If this doesn’t do it nothing will.

In the last few years secular liberals have been uncompromising in what they say about religion, and the targets of their criticism have squealed and complained as loudly as if they felt real flames licking round their feet. The churches answered criticism in the past with murder; if they still had the upper hand would they now restrict themselves to their critics’ choice of weapon – words?

Let us look at some comparisons. In Afghanistan the Taliban stop girls going to school, beat up women who show a millimeter of skin, ban music, kill gays, and in general force their choice of life and belief on everyone, thus illustrating the less charming aspects of enforced observance of religious orthodoxy under which most of humanity has suffered for most of history.
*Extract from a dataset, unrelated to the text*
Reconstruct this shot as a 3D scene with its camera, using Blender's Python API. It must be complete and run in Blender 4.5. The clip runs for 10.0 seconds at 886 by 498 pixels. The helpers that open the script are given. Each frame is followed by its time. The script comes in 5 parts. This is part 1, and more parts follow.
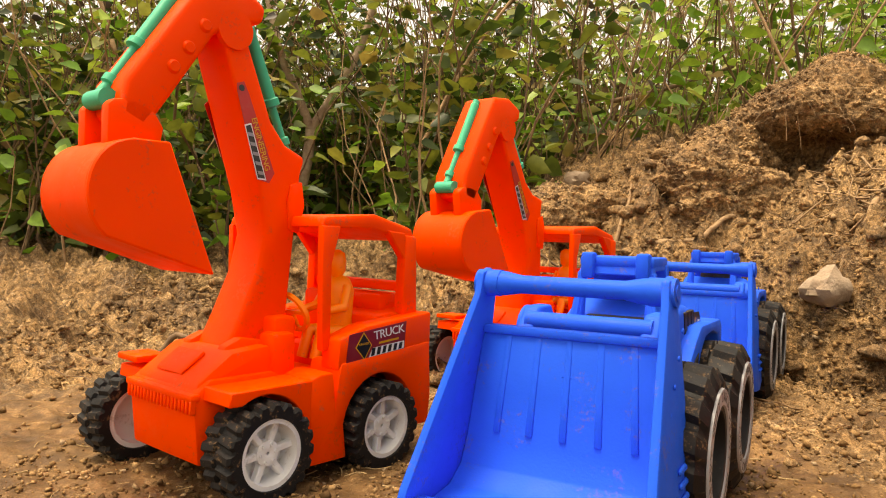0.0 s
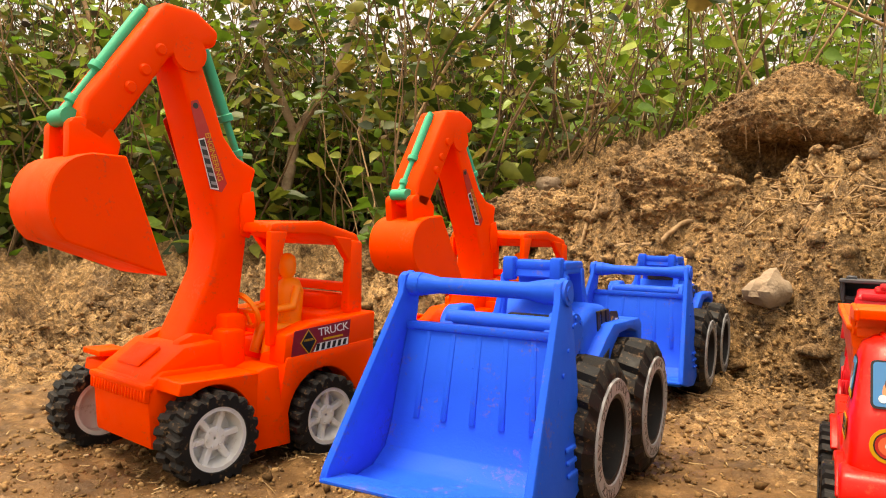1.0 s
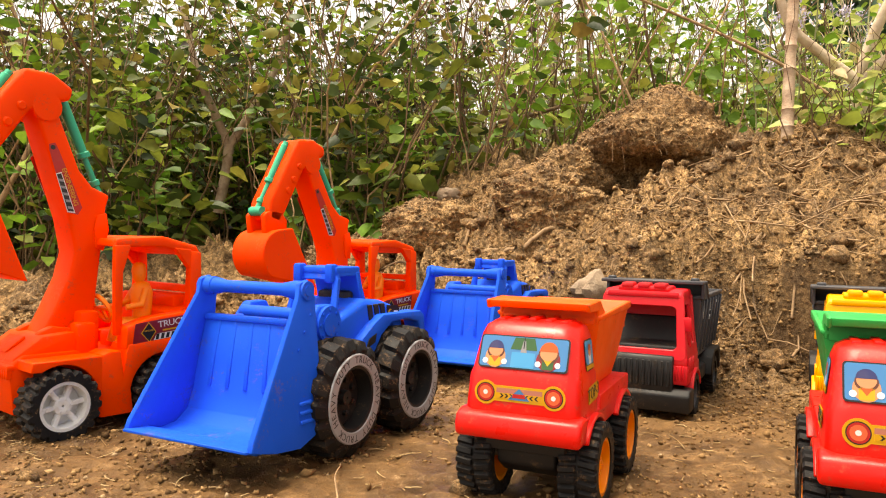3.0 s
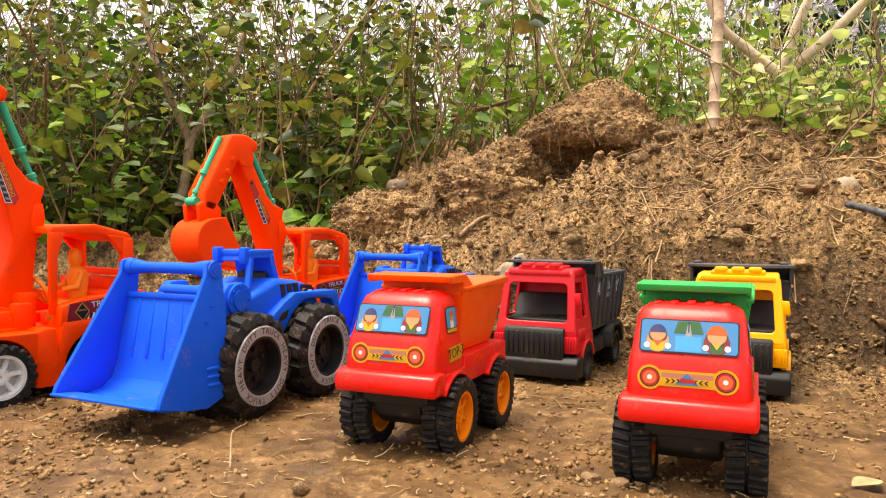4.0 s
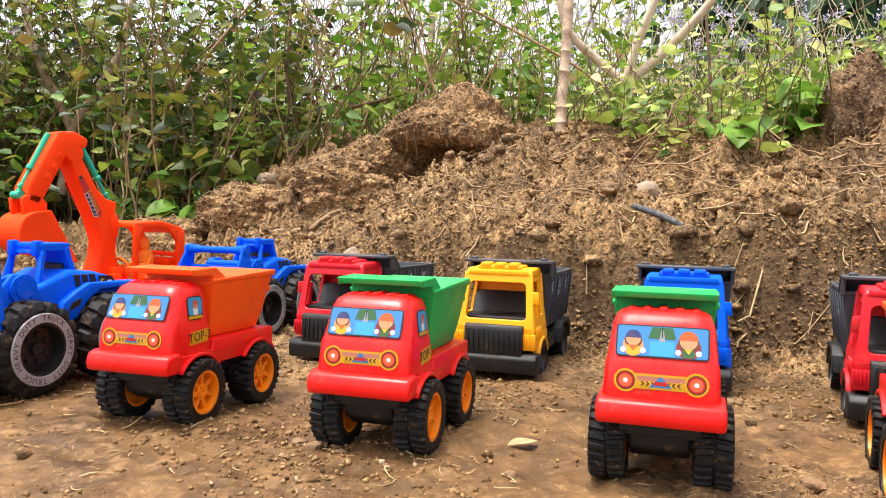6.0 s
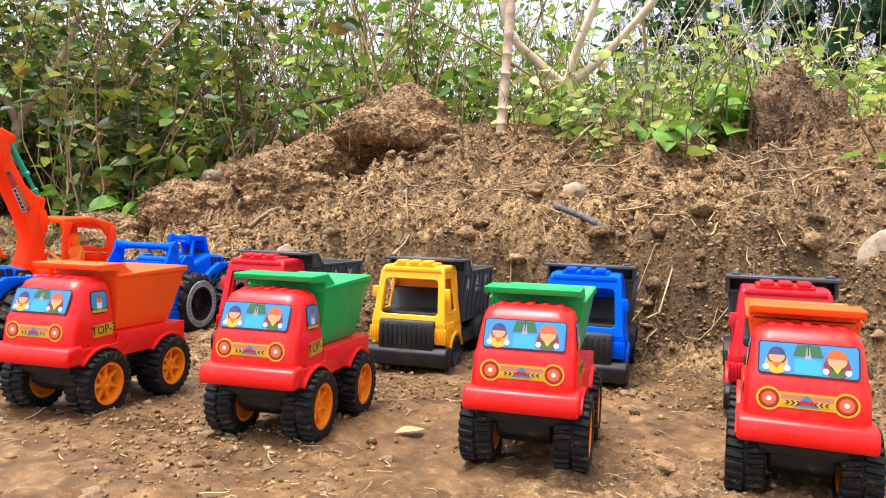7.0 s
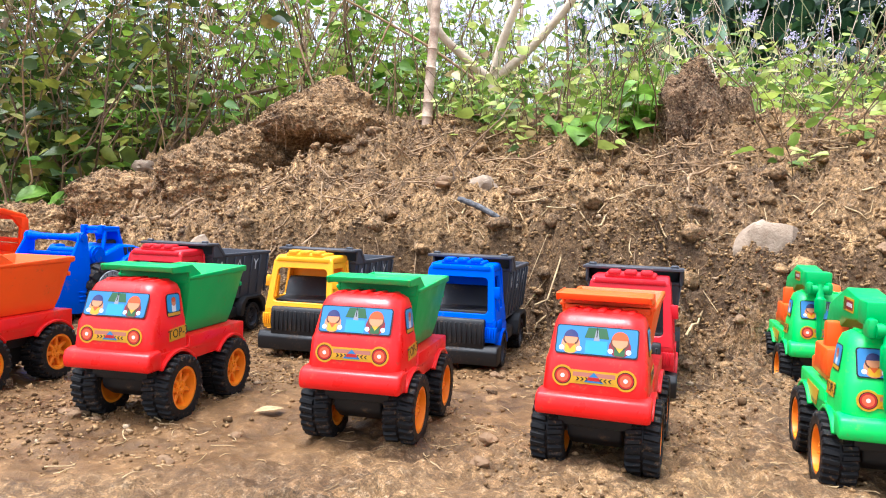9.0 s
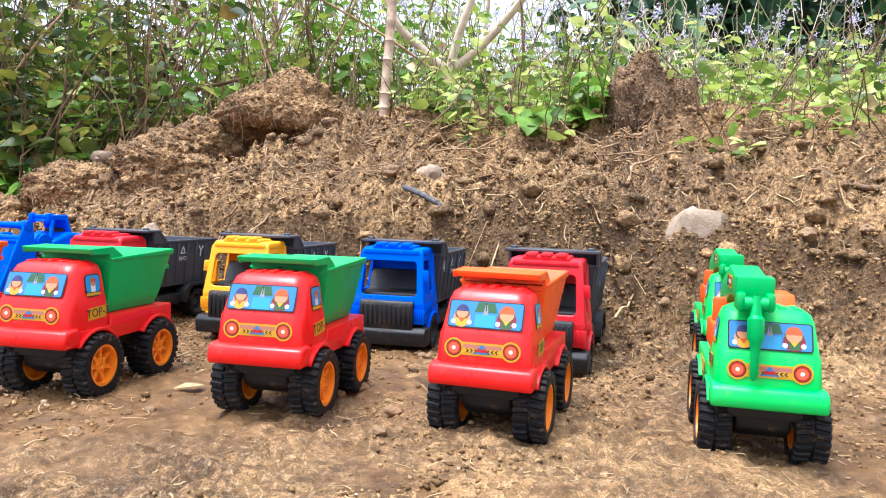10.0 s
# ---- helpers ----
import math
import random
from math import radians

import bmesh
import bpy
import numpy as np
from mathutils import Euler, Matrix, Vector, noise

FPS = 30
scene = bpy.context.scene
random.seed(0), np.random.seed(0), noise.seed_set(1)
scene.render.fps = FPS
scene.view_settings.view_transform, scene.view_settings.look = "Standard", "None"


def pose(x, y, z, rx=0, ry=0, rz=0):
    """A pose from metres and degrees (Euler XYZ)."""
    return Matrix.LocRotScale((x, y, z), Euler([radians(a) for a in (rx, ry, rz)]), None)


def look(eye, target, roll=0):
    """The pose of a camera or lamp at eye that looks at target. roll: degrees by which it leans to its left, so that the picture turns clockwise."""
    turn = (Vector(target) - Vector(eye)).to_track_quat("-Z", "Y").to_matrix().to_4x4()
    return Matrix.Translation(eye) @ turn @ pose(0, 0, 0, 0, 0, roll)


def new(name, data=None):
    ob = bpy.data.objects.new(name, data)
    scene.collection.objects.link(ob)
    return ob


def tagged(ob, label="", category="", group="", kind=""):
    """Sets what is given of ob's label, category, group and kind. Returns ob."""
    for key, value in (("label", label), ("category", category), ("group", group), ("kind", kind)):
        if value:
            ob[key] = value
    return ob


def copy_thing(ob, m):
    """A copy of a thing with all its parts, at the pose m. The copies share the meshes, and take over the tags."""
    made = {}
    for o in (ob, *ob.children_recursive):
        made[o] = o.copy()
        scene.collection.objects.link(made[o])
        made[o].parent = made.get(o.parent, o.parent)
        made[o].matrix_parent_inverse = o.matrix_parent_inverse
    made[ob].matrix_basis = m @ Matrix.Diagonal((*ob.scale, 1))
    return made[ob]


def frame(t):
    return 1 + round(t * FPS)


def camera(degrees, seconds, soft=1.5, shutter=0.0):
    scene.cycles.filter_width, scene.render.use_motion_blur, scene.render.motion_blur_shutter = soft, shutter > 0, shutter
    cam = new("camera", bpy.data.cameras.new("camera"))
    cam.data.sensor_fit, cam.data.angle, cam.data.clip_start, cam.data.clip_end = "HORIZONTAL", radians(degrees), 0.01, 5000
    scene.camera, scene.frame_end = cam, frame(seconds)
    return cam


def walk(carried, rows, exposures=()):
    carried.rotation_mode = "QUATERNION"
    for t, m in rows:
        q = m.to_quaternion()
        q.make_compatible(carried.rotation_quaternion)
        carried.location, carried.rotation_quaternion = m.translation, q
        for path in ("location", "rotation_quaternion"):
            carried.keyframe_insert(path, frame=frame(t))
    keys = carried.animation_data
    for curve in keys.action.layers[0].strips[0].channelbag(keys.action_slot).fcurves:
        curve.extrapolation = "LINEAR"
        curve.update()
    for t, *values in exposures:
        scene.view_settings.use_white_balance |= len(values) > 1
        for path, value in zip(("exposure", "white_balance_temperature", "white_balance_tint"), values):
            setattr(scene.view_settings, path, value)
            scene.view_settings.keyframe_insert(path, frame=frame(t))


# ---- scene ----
cam = camera(62.3, 10.0, soft=1.1)
METRES, EYE, TILT, LEAN, TURN = 0.70, 0.1334, 1.896, 1.376, 0.0
ROWS = [
    (0.0, 0.0, 0.0, 0.0, 0.14, -2.85, -2.88),
    (0.5, 0.0167, -0.0212, 0.0037, 0.03, -2.76, -2.93),
    (1.0, 0.0498, -0.0545, 0.0068, -0.21, -2.65, -3.02),
    (1.5, 0.0923, -0.0986, 0.0146, -0.59, -2.48, -3.05),
    (2.0, 0.1452, -0.143, 0.0253, -1.09, -2.33, -2.98),
    (3.5, 0.2688, -0.2834, 0.031, -2.83, -2.49, -2.29),
    (4.0, 0.3166, -0.3295, 0.0262, -3.65, -2.88, -2.05),
    (4.5, 0.3723, -0.3708, 0.0265, -4.75, -3.28, -2.01),
    (5.0, 0.4224, -0.4075, 0.0303, -6.06, -3.47, -2.23),
    (5.5, 0.4642, -0.43, 0.0401, -7.45, -3.48, -2.57),
    (7.0, 0.5732, -0.5031, 0.0552, -11.11, -3.5, -3.48),
    (7.5, 0.6075, -0.5282, 0.0524, -12.01, -3.68, -3.6),
    (8.0, 0.6366, -0.5521, 0.0563, -12.65, -3.85, -3.64),
    (8.5, 0.6565, -0.571, 0.0602, -13.11, -4.05, -3.65),
    (9.0, 0.6794, -0.5874, 0.0709, -13.59, -4.27, -3.63),
    (9.5, 0.7181, -0.6121, 0.0717, -14.19, -4.5, -3.58),
    (10.0, 0.7492, -0.6406, 0.0649, -14.85, -4.67, -3.55),
]
walk(cam, [(t, pose(0, 0, EYE, TILT, LEAN, TURN) @ pose(METRES * x, METRES * y, METRES * z, 90 + pitch, roll, yaw)) for t, x, y, z, yaw, pitch, roll in ROWS], exposures=[(0.0, 1.02, 9200, 11), (3.5, 1.17, 8000, 10), (6.0, 1.29, 6500, 10), (10.0, 1.42, 5600, 10)])

# ---- world and sun ----
world = bpy.data.worlds.new("sky")
scene.world = world
world.use_nodes = True
wn = world.node_tree
sky = wn.nodes.new("ShaderNodeTexSky")
sky.sky_type, sky.sun_disc = "NISHITA", False
sky.sun_elevation, sky.sun_rotation = radians(75), radians(268)
sky.air_density, sky.dust_density, sky.ozone_density = 1.0, 4.0, 0.6
haze = wn.nodes.new("ShaderNodeHueSaturation")  # thin overcast: the sky's blue is washed out
haze.inputs["Saturation"].default_value, haze.inputs["Value"].default_value = 0.30, 1.15
wn.links.new(sky.outputs[0], haze.inputs["Color"])
wn.links.new(haze.outputs[0], wn.nodes["Background"].inputs[0])
wn.nodes["Background"].inputs[1].default_value = 0.14
sun = new("sun", bpy.data.lights.new("sun", "SUN"))
sun.data.energy, sun.data.angle, sun.data.color = 2.0, radians(22), (1.0, 0.95, 0.86)
sun.matrix_world = look((-0.7, 0.15, 4.0), (0.3, 0.4, 0.0))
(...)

By comparison, secular liberals of Europe and North America say that they think religion is a load of nonsense and that religious folk should keep their fantasies to themselves. Some comparison, eh? Some jihad! Its effectiveness, though, is a sign of insecurity among the faithful. Mark Twain defined faith as ‘believing what you know ain’t so’, and the level of insecurity among the faithful when criticised suggests that almost all of them really agree.
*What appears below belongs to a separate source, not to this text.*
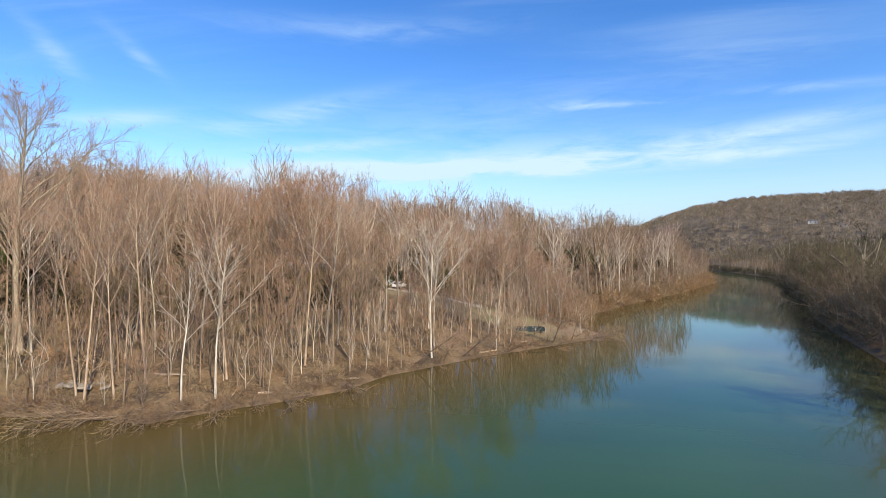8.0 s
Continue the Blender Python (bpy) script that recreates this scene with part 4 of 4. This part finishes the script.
def open_ground():
    strip("track", [(-3, 95), (-10.8, 98.6), (-26.5, 108.5), (-41.5, 124.9)], 3.4, TRACK_MAT, "pale gravel track through the wood")
    strip("lane", [(-205, 262), (-160, 254), (-140, 251), (-118, 262)], 3.2, TRACK_MAT, "pale lane beside a lawn")
    strip("lane", [(18, 312), (42, 312), (66, 300)], 2.6, TRACK_MAT, "pale lane along a clearing")
    patch("grass", -2, 90, 17, 5.5, -20, GRASS_MAT, "tan mown grass between the trees by the point")
    patch("grass", -16, 99, 12, 5, -32, GRASS_MAT, "tan mown grass beside the track")
    patch("grass", 45, 278, 24, 26, 10, GRASS_MAT, "dry yellow-green clearing near the river")
    patch("grass", -118, 214, 12, 26, 28, GRASS_MAT, "dry golden lawn between trees")
    patch("grass", -150, 258, 14, 6, -10, GRASS_MAT, "dry lawn below the tall spruce")
    patch("grass", 99, 132, 10, 31, -36, GRASS_MAT, "rough meadow behind the far bank")
    patch("grass", -62, 122, 6, 6, 0, GRASS_MAT, "small dry yard in the wood")
    patch("mud_bank", 13.5, 89, 5.5, 3.4, 40, BEACH_MAT, "low muddy point at the water's edge", 0.05, 0.6, "mud bank")
    rng = np.random.RandomState(83)
    for k in range(9):
        a, r = radians(rng.uniform(-21, -5)), rng.uniform(1680, 1830)
        patch("field", r * math.sin(a), r * math.cos(a), rng.uniform(45, 110), rng.uniform(30, 60), 0, GRASS_MAT, "tan field by the distant town", 1.0, 8.0, "field")


# ---- along the water's edge ----
def driftwood():
    forms, used = [], [False] * 3
    for k in range(3):
        grown = grow(740 + k, tall=6.5, thick=0.075, crown_from=0.15, wide=0.75, leaders=7, subs=5, sprays=3, twigs=1)
        forms.append(plant_tree("fallen_branch", "fallen bare branch lying half in the water", grown, BARK_GREY, BRUSH, "fallen branches"))
    rng = np.random.RandomState(85)
    spots = [(-38.5, 39.8, 265), (-35, 39.4, 225), (-32.5, 39.2, 285), (-29.5, 41.4, 240), (-44.5, 39.9, 300), (-26, 44, 275), (15.5, 86.5, 345), (12.5, 83.5, 315), (-40, 40.6, 280), (-34, 40, 310), (-28.5, 42, 250), (-25, 44.8, 320), (-17.5, 52, 300), (-47, 40, 240), (-43, 40.3, 200), (-36, 39.6, 250), (-31.5, 39.2, 300), (-30, 40.5, 265), (-27, 42.5, 300), (-22, 46.2, 310), (-20, 48.4, 250), (-9, 63.5, 290), (-4, 69, 320), (1, 73.5, 300),
             (6, 77.8, 330), (11, 82.3, 300), (14, 85, 330), (15, 86, 20), (16.8, 90, 350), (24, 126, 330), (30, 137, 300), (34, 143, 330), (46, 160, 310), (53, 88, 120), (61, 98, 140)]
    for x, y, turn in spots:
        k = rng.randint(3)
        g = rng.uniform(0.45, 0.9)
        m = pose(x, y, max(height(x, y), 0.0) + 0.25, 0, 0, turn) @ pose(0, 0, 0, 0, rng.uniform(76, 92), 0) @ Matrix.Diagonal((g, g, g, 1))
        if used[k]:
            copy_thing(forms[k], m)
        else:
            forms[k].matrix_basis, used[k] = m, True
    for k, (x, y, size, turn) in enumerate([(-41.5, 40.0, 2.6, 8), (-35.5, 47, 4.5, -20), (-2, 71.6, 3.2, 35), (-24, 47.5, 3.0, 50), (4, 78.5, 2.4, 30), (-18, 53, 3.6, 15)]):
        b = Buf()
        b.tube(bent(np.array((-size / 2, 0, 0)), np.array((1.0, 0.1, 0)), size, 5, np.random.RandomState(750 + k), 0.08, 0), [0.15, 0.14, 0.13, 0.12, 0.1, 0.05], 7)
        log = tagged(new("log", b.mesh("log", BARK_PALE, True)), "bleached log lying on the bank", "log", "bleached logs")
        log.matrix_basis = pose(x, y, max(height(x, y), 0) + 0.12, 0, 0, turn)
    root = thing("rubble", "heap of pale broken stone on the bank", "rubble")
    root.matrix_basis = pose(-43, 44.6, height(-43, 44.6), 0, 0, 0)
    for k in range(16):
        bm = bmesh.new()
        bmesh.ops.create_icosphere(bm, subdivisions=1, radius=1.0)
        for v in bm.verts:
            v.co *= rng.uniform(0.7, 1.15)
        me = bpy.data.meshes.new("stone")
        bm.to_mesh(me)
        bm.free()
        me.materials.append(STONE)
        st = part("stone", me, root)
        g = rng.uniform(0.25, 0.65)
        st.matrix_basis = pose(rng.normal() * 1.6, rng.normal() * 0.7, g * 0.3, 20, 10, rng.uniform(0, 360)) @ Matrix.Diagonal((g * 1.4, g, g * 0.55, 1))


def netted_pen():
    """A low pen of teal netting on posts by the point."""
    root = thing("netted_pen", "low pen of dark teal netting on posts", "pen")
    x, y = 4.7, 84.5
    root.matrix_basis = pose(x, y, height(x, y), 0, 0, 8)
    for u in (-2.6, -0.9, 0.9, 2.6):
        for w in (-1.0, 1.0):
            solid("post", CHROME, root, (0.07, 0.07, 0.8), (u, w, 0.3), bevel=0)
    for w in (-1.0, 1.0):
        for u in (-1.75, 0, 1.75):
            solid("net", TEAL, root, (1.66, 0.03, 0.5), (u, w, 0.38), bevel=0)
    for u in (-2.6, 2.6):
        solid("net", TEAL, root, (0.03, 1.9, 0.5), (u, 0, 0.38), bevel=0)


def leaning_trees():
    """Trunks that lean out over the water near the point."""
    rng = np.random.RandomState(87)
    grown = grow(760, tall=9, thick=0.11, crown_from=0.35, wide=0.6, leaders=5, subs=5, sprays=3, twigs=4)
    root = plant_tree("leaning_tree", "dark bare trunk leaning out over the water", grown, BARK_GREY, TWIG_NEAR, "leaning trees")
    first = True
    for x, y in [(-11.5, 62.5), (-8, 65.5), (-5.5, 68.5), (-2, 72), (1, 74.5), (4.5, 77.5), (8.5, 80.8), (12, 84.2), (33, 143), (38, 150), (44, 158), (52, 170), (60, 182), (68, 195), (-33, 40.6), (-45, 40.4)]:
        g = rng.uniform(0.6, 1.0)
        m = pose(x, y, height(x, y), 0, 0, -50 + rng.uniform(-25, 25)) @ pose(0, 0, 0, 0, rng.uniform(28, 58), 0) @ Matrix.Diagonal((g, g, g, 1))
        if first:
            root.matrix_basis, first = m, False
        else:
            copy_thing(root, m)


plant_evergreens()
houses()
cabin()
car(-27.6, 115.0, 70, "silver car parked beside the gravel track", CAR_PAINT)
car(-24.6, 112.8, 75, "white car parked beside the gravel track", WALL_WHITE)
poles()
open_ground()
driftwood()
netted_pen()
leaning_trees()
Although I don’t remember when she said it, Ophelia pointed out that the cliche that won’t die is not only a fatuous moral equivalence but also an attempted transfer of complicity: the cleric avoids having to defend the actual, provable intolerance of his traditions by claiming that they are mirrored in abstract in the secular heart. It’s the vampire forcing his victim to suck his blood: you are implicated and must sink or swim with me.

But read the rest of A C Grayling’s refreshing and apologetic defence of basic values.
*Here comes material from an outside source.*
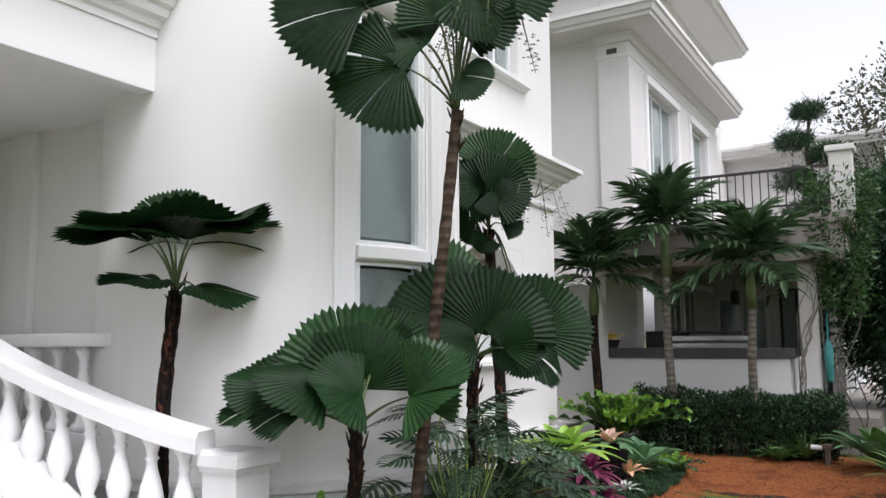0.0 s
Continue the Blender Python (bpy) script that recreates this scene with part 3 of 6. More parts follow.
stairs = thing("entrance_stairs", "wide white marble steps up to the porch", "stairs", kind="structure")
for i in range(7):
    x1 = -4.13 - i * 0.265
    z1 = 0.15 + i * 0.13
    y1 = (5.10, 4.985, 4.88, 4.80, 4.76, 4.74, 4.74)[i]
    part("step", box((x1 - (0.28 if i < 6 else 2.2), 0.6, -0.2), (x1, y1 - 0.02, z1 - 0.036)), MARBLE, stairs)
    part("tread", box((x1 - (0.30 if i < 6 else 2.2), 0.58, z1 - 0.035), (x1 + 0.028, y1, z1), 0.008), MARBLE, stairs)
    # grey strips draw in the shade lines below nosings and at riser feet
    part("shade_line", box((x1 + 0.0005, 0.6, z1 - 0.050), (x1 + 0.003, y1 - 0.02, z1 - 0.0355)), SHADE_AND_GROOVE, stairs, "grey strip drawn for the shade under a tread")
    part("shade_line", box((x1 + 0.0005, 0.6, z1 - 0.136), (x1 + 0.004, y1 - 0.02, z1 - 0.1285)), SHADE_AND_GROOVE, stairs, "grey strip drawn for the shade at a riser's foot")
    part("tread_groove", box((x1 - 0.045, 0.7, z1 + 0.0003), (x1 - 0.041, y1 - 0.05, z1 + 0.0012)), SHADE_AND_GROOVE, stairs, "thin grey non-slip groove")
    part("tread_groove", box((x1 - 0.065, 0.7, z1 + 0.0003), (x1 - 0.061, y1 - 0.05, z1 + 0.0012)), SHADE_AND_GROOVE, stairs, "thin grey non-slip groove")
part("footing", box((-4.5, 0.5, -0.2), (-4.115, 5.08, 0.098)), LEDGE, stairs, "rough grey mortar under the lowest step")
for i in range(3):
    lt = thing("step_light", "small round grey light set in a tread", "light", "lights in the stair treads", at=(-4.27 - i * 0.265, 4.93 - i * 0.125, 0.15 + i * 0.13))
    part("ring", lathe([(0.032, 0.0), (0.034, 0.005), (0.026, 0.007)], 20), STEEL, lt)
    part("lens", lathe([(0.018, 0.0075), (0.015, 0.010)], 16), GREYSTONE, lt)

cheek = thing("stair_cheek", "smooth white curved cheek beside the steps", "stair cheek", kind="structure")
balustrade = thing("stair_balustrade", "white curved stair balustrade with turned balusters", "balustrade", kind="structure")
# the flight bends in from the newel and climbs towards the porch
RAILPTS = []
for s in np.linspace(0, 1, 14):
    RAILPTS.append(Vector((-4.34 - 2.11 * s, 5.40 - 0.42 * math.sin(s * math.pi * 0.5) - 0.05 * s, 0.28 + 0.06 * s + 0.70 * s ** 1.2)))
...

Secularists in the west say to the apologists of the religions: your beliefs are your choice, so take your place in the queue. They also say: you’ve had it your own way for a very long time – and committed a lot of crimes in the process – and you still fancy yourself entitled, but you aren’t. You don’t smell too good at times, so don’t try to tell me what I can read, see on TV, do in my private time, think or say. In fact, keep your sticky fingers off my life. Believe what you like but don’t expect me to admire or excuse you because of it: rather the contrary, given the fairy-stories in question. And when you are a danger to the lives and liberties of others, which alas is too frequently the wont of your ilk, we will speak out against you as loudly, persistently, and uncompromisingly as we can.